The safest approach is to treat documents as part of pre-shipment control, not post-shipment administration. Before cargo departs, confirm the product description, declared values, package count, weights, dimensions, consignee details, and shipping term. Then check whether the destination country requires any supporting certificates beyond the standard file.

It also helps to keep one approved shipment checklist for every order. That checklist should reflect the product category and market requirements, not just the supplier's usual habits. If multiple factories are involved, standardize document formatting as early as possible. Waiting until cargo is already in the warehouse is usually too late.
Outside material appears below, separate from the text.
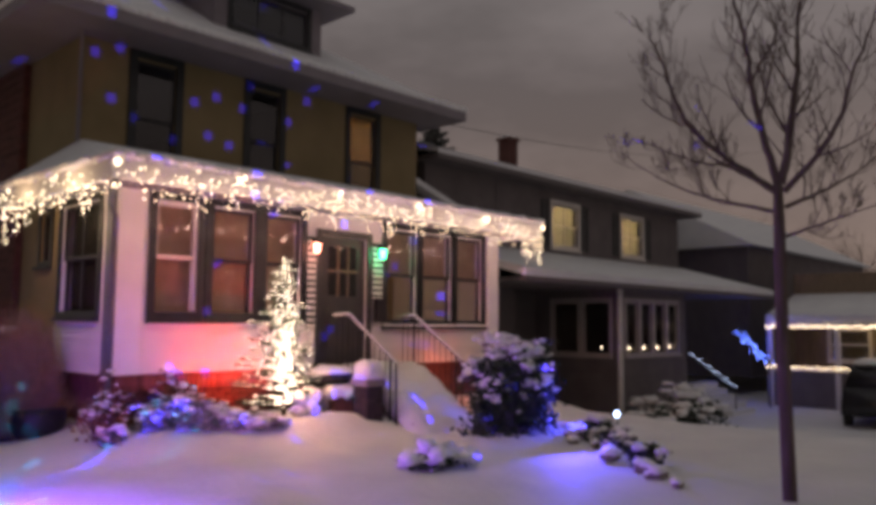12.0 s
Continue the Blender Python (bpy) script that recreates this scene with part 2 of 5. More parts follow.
# ---- mesh helpers ----
def part(name, bm, material, parent=None, label="", smooth=False):
    me = bpy.data.meshes.new(name)
    if isinstance(bm, tuple):
        me.from_pydata(bm[0], [], bm[1])
    else:
        bm.to_mesh(me)
        bm.free()
    if smooth:
        for p in me.polygons:
            p.use_smooth = True
    me.materials.append(material)
    ob = new(name, me)
    if parent is not None:
        ob.parent = parent
        ob.matrix_parent_inverse = Matrix.Translation(-parent.location) if parent.type == "EMPTY" else Matrix()
    if label:
        ob["label"] = label
    return ob


def thing(name, at, label, category, group="", kind=""):
    e = new(name)
    e.empty_display_size = 0.1
    e.location = at
    return tagged(e, label, category, group, kind)


def box(bm, x0, x1, y0, y1, z0, z1, bevel=0.0):
    v = [bm.verts.new(p) for p in ((x0, y0, z0), (x1, y0, z0), (x1, y1, z0), (x0, y1, z0), (x0, y0, z1), (x1, y0, z1), (x1, y1, z1), (x0, y1, z1))]
    fs = [bm.faces.new([v[i] for i in q]) for q in ((3, 2, 1, 0), (4, 5, 6, 7), (0, 1, 5, 4), (1, 2, 6, 5), (2, 3, 7, 6), (3, 0, 4, 7))]
    if bevel:
        es = list({e for f in fs for e in f.edges})
        bmesh.ops.bevel(bm, geom=es, offset=bevel, segments=1, affect="EDGES")


def boxed(*a, bevel=0.0):
    bm = bmesh.new()
    box(bm, *a, bevel=bevel)
    return bm


def poly(bm, pts):
    return bm.faces.new([bm.verts.new(p) for p in pts])


def prism(bm, top, thick):
    """A slab under the polygon top, thick metres deep."""
    a = [bm.verts.new(p) for p in top]
    b = [bm.verts.new((p[0], p[1], p[2] - thick)) for p in top]
    bm.faces.new(a)
    bm.faces.new(b[::-1])
    n = len(a)
    for i in range(n):
        bm.faces.new((a[i], b[i], b[(i + 1) % n], a[(i + 1) % n]))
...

A service partner that handles supplier coordination, inspection, warehousing, consolidation, and loading can reduce this friction because documentation can be verified against real cargo conditions. JaspeTrade works in that gap where buyers often lose control - between factory readiness and successful export execution.

What documents are needed for export? Start with the shipment, not the template

The short answer to what documents are needed for export is that most shipments require a commercial invoice, packing list, transport document, and export customs filing, with certificates added based on product and destination. The more useful answer is that export documents should be built around the actual shipment risk.
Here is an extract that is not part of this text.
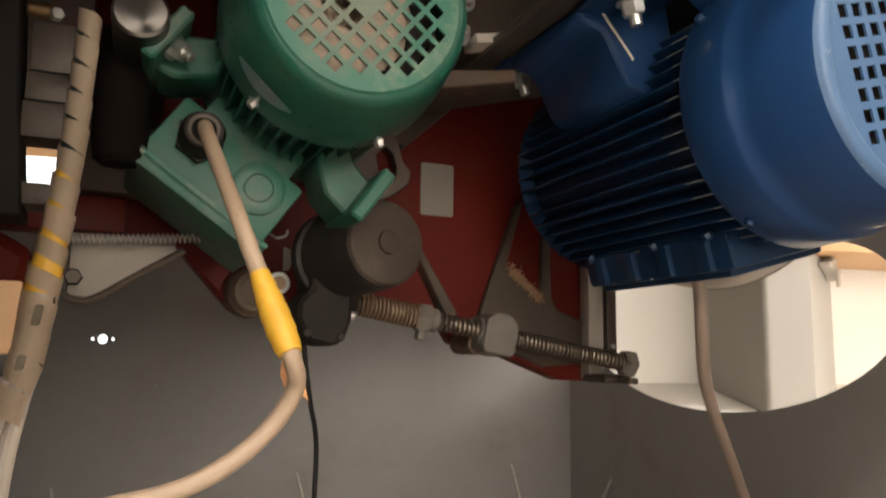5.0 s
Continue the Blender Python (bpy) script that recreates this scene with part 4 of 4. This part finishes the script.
TIES = (((-1.0, -0.014, 0.003), (-1.017, -0.005, 0.066)), ((-0.552, -0.012, 0.003), (-0.575, -0.004, 0.084)), ((-0.113, -0.016, 0.003), (-0.134, -0.004, 0.092)), ((-0.004, -0.122, -0.001), (0.007, -0.183, 0.086)), ((0.025, -0.572, -0.018), (0.035, -0.617, 0.064)))
for a, b in TIES:
    tie = thing("cable_tie", a, "translucent nylon cable tie with its tail standing up", "cable tie", "cable ties along the floor cable", frame_m=ID)
    bm = bmesh.new()
    tube(bm, [Vector(a).lerp(Vector(b), t / 6) for t in range(7)], lambda t: 0.0033 - 0.0008 * t, 6)
    part("tail", bm, M_TIE, tie)
    bm = bmesh.new()
    c = Vector(a) + Vector((0, 0, 0.0045))
    across = (1, 0, 0) if b[1] > -0.1 else (0, 1, 0)
    lathe(bm, c - Vector(across) * 0.002, across, [(0, 0.0072), (0, 0.0084), (0.004, 0.0084), (0.004, 0.0072), (0, 0.0072)], 18, close=False)
    part("loop", bm, M_TIE, tie)

# spiral-wrapped loom
loom = thing("cable_loom", (-0.78, -1.05, 0.2), "bundle of cables in pale spiral wrap with yellow marker tape", "cable loom", frame_m=ID)
LP = smooth([(-0.768, -1.05, 0.535), (-0.77, -1.05, 0.482), (-0.7745, -1.05, 0.42), (-0.7815, -1.05, 0.367), (-0.786, -1.05, 0.334), (-0.79, -1.05, 0.305), (-0.795, -1.05, 0.284), (-0.802, -1.05, 0.232), (-0.806, -1.05, 0.14)], 16)


def loom_r(z):
    """Radius of the wrapped bundle at a height."""
    for (z0, r0), (z1, r1) in zip(((0.6, 0.006), (0.43, 0.0082), (0.391, 0.0092), (0.36, 0.0108), (0.305, 0.0102), (0.0, 0.0085)), ((0.43, 0.0082), (0.391, 0.0092), (0.36, 0.0108), (0.305, 0.0102), (0.28, 0.0092), (-1, 0.0085))):
        if z1 <= z <= z0:
            return r0 + (r1 - r0) * (z0 - z) / (z0 - z1)
    return 0.01


for z0, z1, inset, mat, name, label in ((0.54, 0.436, 0.0009, M_BLACK, "core", "dark cable core"), (0.436, 0.353, 0.0008, M_YELLOW, "marker_tape", "yellow marker tape"), (0.353, 0.28, 0.0028, M_CABLE2, "core", "pale cable core")):
    bm = bmesh.new()
    line = [q for q in LP if z1 - 0.002 <= q.z <= z0]
    tube(bm, line, lambda t: loom_r(line[round(t * (len(line) - 1))].z) - inset, 14)
    part(name, bm, mat, loom, label)
bm = bmesh.new()
turns, n = 13.5, 460
rows = []
for k in range(n):
    z = 0.535 - 0.253 * k / (n - 1)
    j = max(i for i in range(len(LP) - 1) if LP[i].z >= z)
    p = LP[j].lerp(LP[j + 1], (LP[j].z - z) / (LP[j].z - LP[j + 1].z))
    d = (LP[j + 1] - LP[j]).normalized()
    x, y, _ = frame_of(d)
    a = -(k / n * turns + 0.02 * math.sin(k * 0.05)) * math.tau
    pitch = 0.256 / turns
    o = (x * math.cos(a) + y * math.sin(a))
    fill, gap = (0.985, 0.2) if z > 0.44 else (0.97, 0.22) if z > 0.385 else (0.62, 0.0) if z > 0.357 else (0.98, 0.04)
    fill -= gap * max(0, (-o.x - o.y) * 0.707 - 0.15) + 0.012 * math.sin(k * 0.11)
    r = loom_r(z) + 0.0004 * math.sin(k * 0.13)
    rows.append((bm.verts.new(p + o * (r + 0.0004) - d * pitch * fill / 2), bm.verts.new(p + o * (r - 0.0002) + d * pitch * fill / 2)))
for (a, b), (c, d) in zip(rows, rows[1:]):
    bm.faces.new((a, b, d, c))
bmesh.ops.solidify(bm, geom=bm.faces[:], thickness=0.0012)
part("spiral_wrap", bm, M_WRAP, loom, "pale beige spiral wrap")
for dx, dy in ((-0.0052, -0.002), (0.0052, 0.0), (-0.001, 0.006)):
    bm = bmesh.new()
    tube(bm, [q + Vector((dx, dy, 0)) for q in LP if q.z < 0.3], 0.005, 10)
    part("cable", bm, M_CABLE2, loom)

# slots are dark slips laid on the wrap, their shade is only colour
for x, z, h in ((-0.7815, 0.339, 0.013), (-0.7885, 0.31, 0.009)):
    bm = bmesh.new()
    sheet(bm, rounded(x - 0.0022, z - h / 2, x + 0.0022, z + h / 2, 0.0015, 3), 0.006, lambda u, v, w: (u - (v - z) * -0.16, -1.05 - loom_r(z) - 0.0022 + w, v))
    part("slot", bm, M_SLOT, loom, "dark oblong slip painted as a shaded slot in the wrap")

# ---- small litter and marks ----
rnd = random.Random(21)
bm = bmesh.new()
for k in range(90):
    x, y, r = rnd.uniform(-1.1, -0.03), rnd.uniform(-1.1, -0.03), rnd.uniform(0.0006, 0.0022)
    lathe(bm, (x, y, ground_z(y) + 0.0001), (rnd.gauss(0, 0.2), rnd.gauss(0, 0.2), 1), [(0, r), (r * 0.5, r * 0.8), (r * 0.7, r * 0.2)], 6)
solid("floor_litter", bm, M_WOOD, "fine crumbs of wood dust scattered on the cabinet floor", "litter", kind="stuff")
for u, z, r in ((0.944, 0.402, 0.002), (0.82, 0.243, 0.0012), (1.06, 0.53, 0.001)):
    bm = bmesh.new()
    lathe(bm, side(u, z, -0.0002), -WN, [(0, r), (0.0003, r * 0.9), (0.0005, r * 0.3)], 7)
    solid("paint_chip", bm, M_WHITE, "tiny pale paint chip on the side wall", "paint chip", "paint chips")
win2 = thing("window_2", (-1.75, 4.2, 0.24), "bright workshop window in the far wall", "window", kind="structure", frame_m=ID)
bm = bmesh.new()
box(bm, (-2.6, 4.19, 0.3), (-0.9, 4.198, 1.66))
part("pane", bm, M_GLASS, win2, "bright glowing pane")
for lo, hi in (((-2.66, 4.17, 0.24), (-2.6, 4.2, 1.78)), ((-0.9, 4.17, 0.24), (-0.84, 4.2, 1.78)), ((-2.6, 4.172, 0.24), (-0.9, 4.2, 0.3)), ((-2.6, 4.172, 1.66), (-0.9, 4.2, 1.78))):
    bm = bmesh.new()
    box(bm, lo, hi, 0.004)
    part("window_frame", bm, M_BOARD, win2, "pale wooden frame")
If your goods are simple, your destination market is straightforward, and your supplier is experienced, the file may stay relatively light. If you are shipping regulated products, consolidating from several factories, or supplying commercial projects with strict delivery timelines, documentation needs more control and more review.

The paperwork should never be the part of the shipment you figure out last. When documents are prepared with the same care as sourcing, inspection, and loading, exports move with fewer surprises - and buyers keep more control where it matters most.